Lesson learned for Shapovalov

Canadian No.13 seed Denis Shapovalov lost his cool on Monday during a fiery first round clash with Italian Lorenzo Sonego, but still managed to win the match despite a lengthy dispute with the chair umpire, some hostile exchanges with the home crowd, and a point penalty that cost him the second set.
Serving at 7-6 (7/5) 3-4, deuce, Shapovalov hit a second serve that was overruled by the umpire and was deemed out. In an attempt to show chair umpire Richard Haigh the ball mark, Shapovalov crossed the net to his opponent’s side and pointed to where he believed his serve landed.
Players are not allowed to cross the net during a match and Haigh explained to Shapovalov that he had to give him a code violation, and since it was his second offence, it would have to be a point penalty.
“I was just showing you the mark,” argued Shapovalov.
“That’s just the rule,” responded Haigh.
“No it’s not, it’s stupid,” said the Canadian.
At that point, the roaring Italian crowd started booing Shapovalov who in turn looked at them and yelled, “Shut the f*** up” (see video below!).
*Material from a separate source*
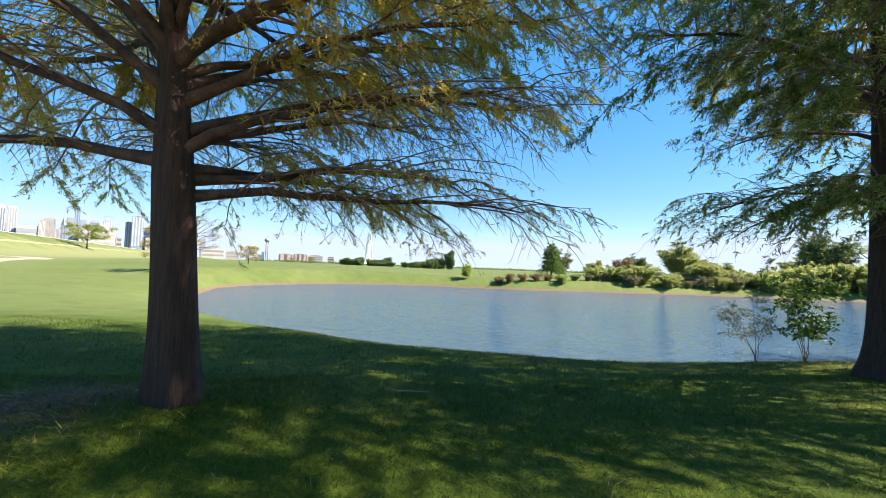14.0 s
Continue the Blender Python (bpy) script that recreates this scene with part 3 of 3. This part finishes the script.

Shapovalov clashes with umpire and crowd in fiery win over Sonego

The delay was extended when Shapovalov tried to get Haigh to eject a heckler from the stands.
“I'm not going to kick him out because I didn't see what he was doing. I saw you talking to him and you incited it a little bit. I understand you're frustrated,” the umpire told Shapovalov.
When play finally resumed, Shapovalov had lost two points, one for the double fault and another for the code violation, which meant Sonego claimed a break of serve and he soon closed out the set to level the match and force a decider.
When Shapovalov eventually won the match, he apologised to Haigh on court and acknowledged he didn’t know the rule about not crossing the net.
“It was the heat of the moment so I got emotional,” Shapovalov later said in his press conference. “I apologised after. Obviously it was my mistake. There's nothing they can do.
“I'll know the rule for next time. I definitely won't step over the net,” he added with a smile.
Shapovalov says there are no hard feelings between him and the Italian fans, who have created an incredible atmosphere so far this week.
“I just need to improve with handling myself (in a situation like that),” said the 23-year-old.
“But in terms of going forward, I've played in Rome a lot of times. The fans love me here and I love the fans. So I think there's a huge love. Even after the match, there were a lot of people standing, waiting for pictures, stuff like that.
“I do really appreciate the support and the love I get here. I'm super excited to play another match – not against an Italian though,” he chuckled.

Emma slips up

In an interview with Italian channel SuperTennis, US Open champion Emma Raducanu was asked if she knew any Italian words.
The British teenager said her friend taught her the phrase “che cazzo” (“what the f***?) and that she didn’t know what it meant.
When the reporter interviewing her giggled in response, the world No.12 asked: “Is that a bad word? What does it mean?
“Have I just sworn on camera?” laughed a mortified Raducanu.
“I’ll tell you later,” said the reporter.
It’s okay, we’ve all been there, Emma!

Stat of the day

It had been 465 days since Stan Wawrinka had last won a match prior to his three-set victory over Reilly Opelka in the Rome first round on Monday.
The 37-year-old Wawrinka, who had two foot surgeries and missed most of last season before returning to action end of March, was playing just his third match of 2022 and was down a set and a break before he took down the American No.14 seed 3-6 7-5 6-2.
It was Wawrinka’s first victory since last year’s Australian Open.
“For sure when you don't win a match in more than a year, you start to think always about it more than what you should and not focus on the right things,” said the former world No.3.
“In general I think it was a great match, great battle. I stayed positive. I start to feel much better with my tennis by the end of the second set, and the third set. I'm really happy with this victory.”